As I write this, similar problems are developing in New Hampshire, where the pressure is on Catholic hospitals to bend to the will of the state. New Hampshire Right to Life has prepared a set of three videos dealing with the challenges they face at this time. As was the case in Massachusetts, the cause of concern is a merger.
Wisconsin’s Catholic hospitals are also under the gun. Just last year, they were forced to dispense emergency contraception and did not sue, or in any other way, act to protect their Catholic identity. So what will happen now?
Well, the answer, which is frightening to say the least, may be contained in a short commentary written by Catholic Health Association’s president and CEO, Sister Carol Keehan, DC, who attended the March 5 Obama White House Health Reform Summit.
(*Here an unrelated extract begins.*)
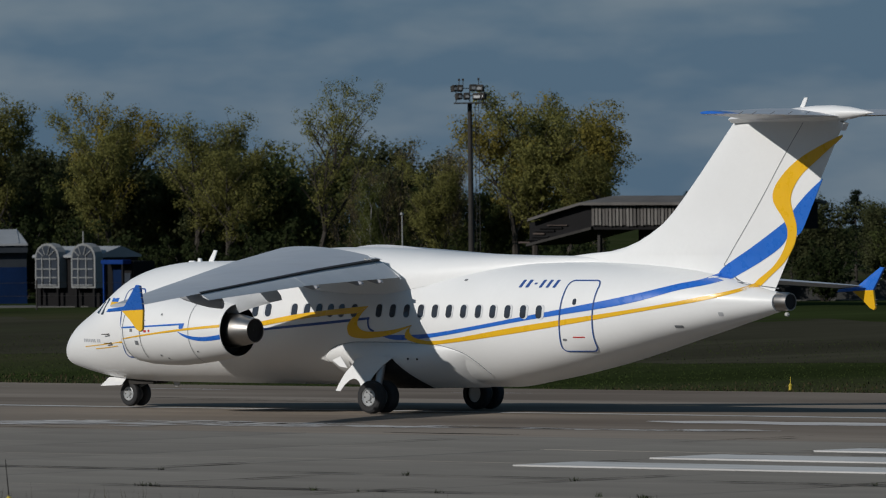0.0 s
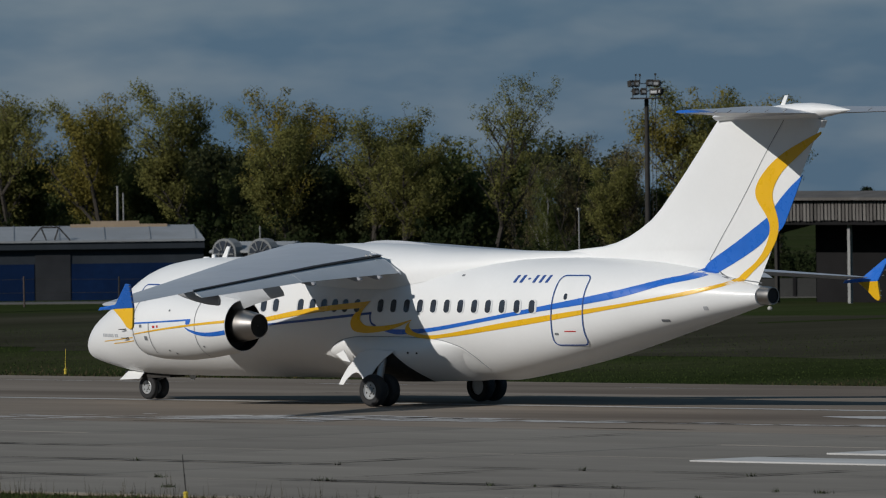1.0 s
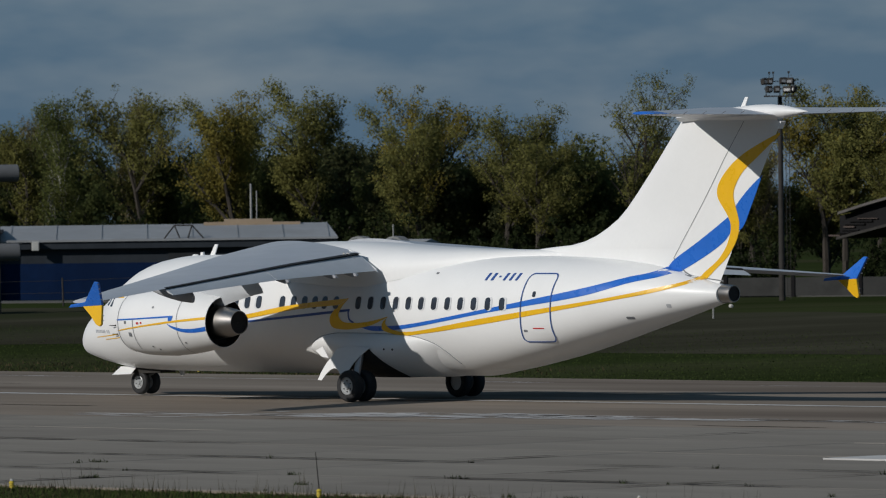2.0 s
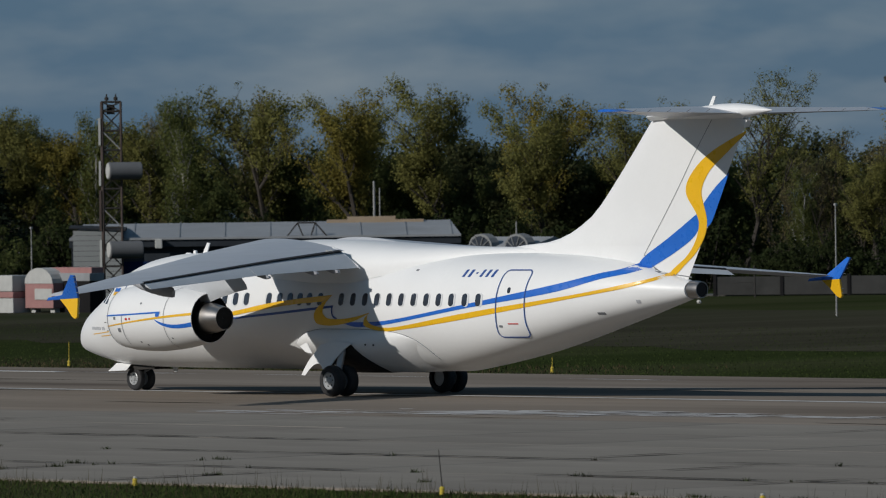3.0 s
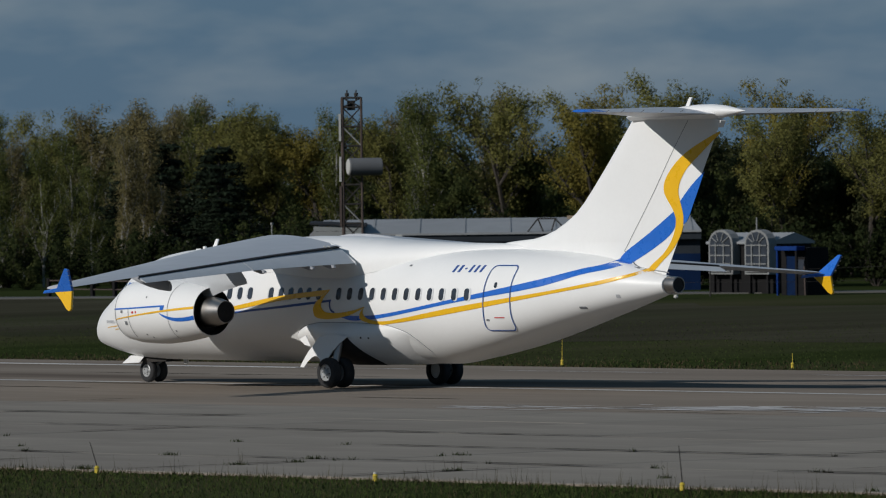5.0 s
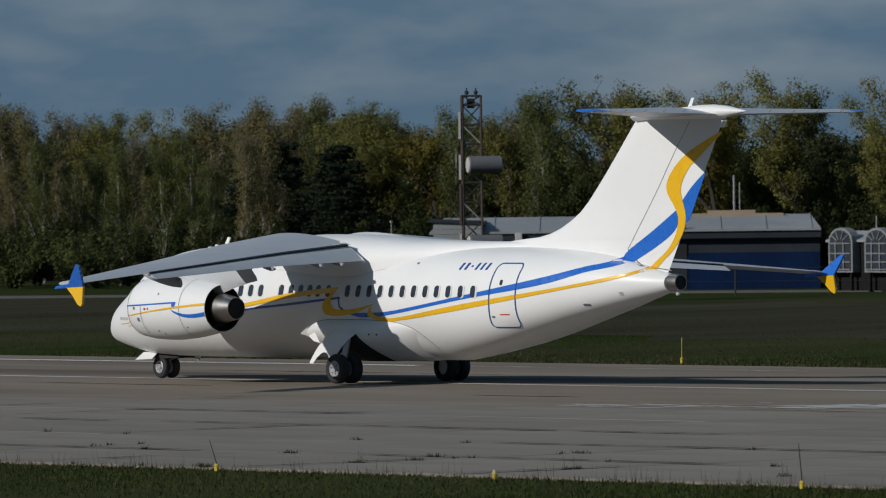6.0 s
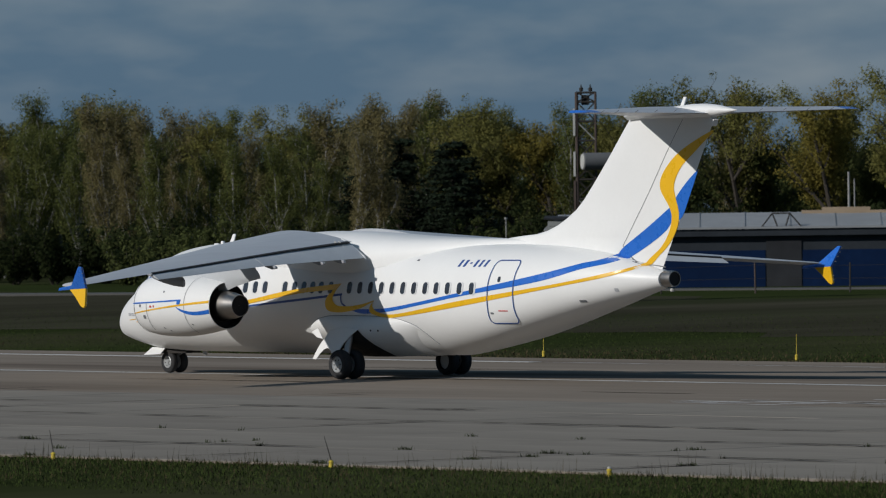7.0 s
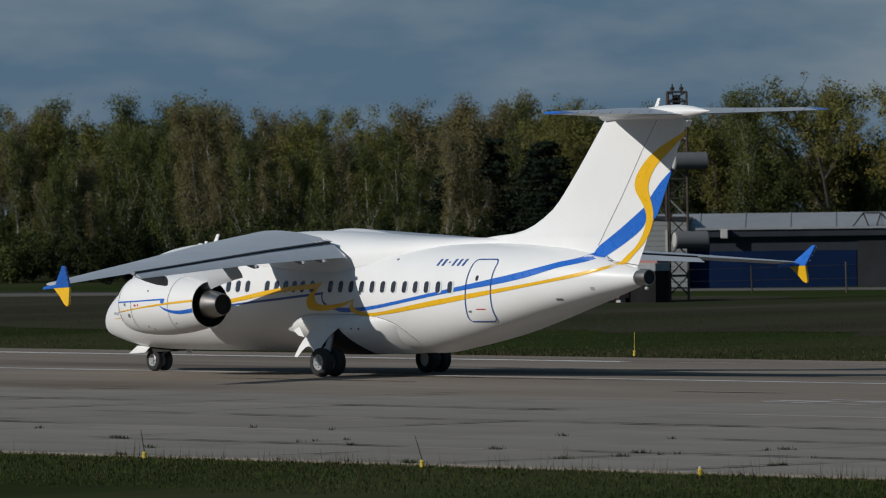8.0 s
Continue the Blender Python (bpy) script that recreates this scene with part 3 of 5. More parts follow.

She tells us,
President Obama also was clear that we will have to spend more money in the immediate future to build the infrastructure to lower health care costs in order to achieve the kind of savings and affordability in the future. He pointed out that this is politically one of the hardest kinds of decisions to make.
It occurs to me that the various pressure tactics already being used by state governments to pressure Catholic hospitals into doing the unthinkable are but one way to tighten the noose as “Obama-care” becomes a reality, if, in fact, it does. What also occurs to me is that our bishops must speak with a unified voice, without any dissent and without any bureaucratic mumbo jumbo. They must set forth authentically Catholic medical ethics as the only medical ethics that will be followed in a Catholic setting—with or without mergers, alliances or “common-ground” shenanigans. Until that happens, Catholic health care, as we once knew it, will continue to deteriorate and, at some point, will crumble.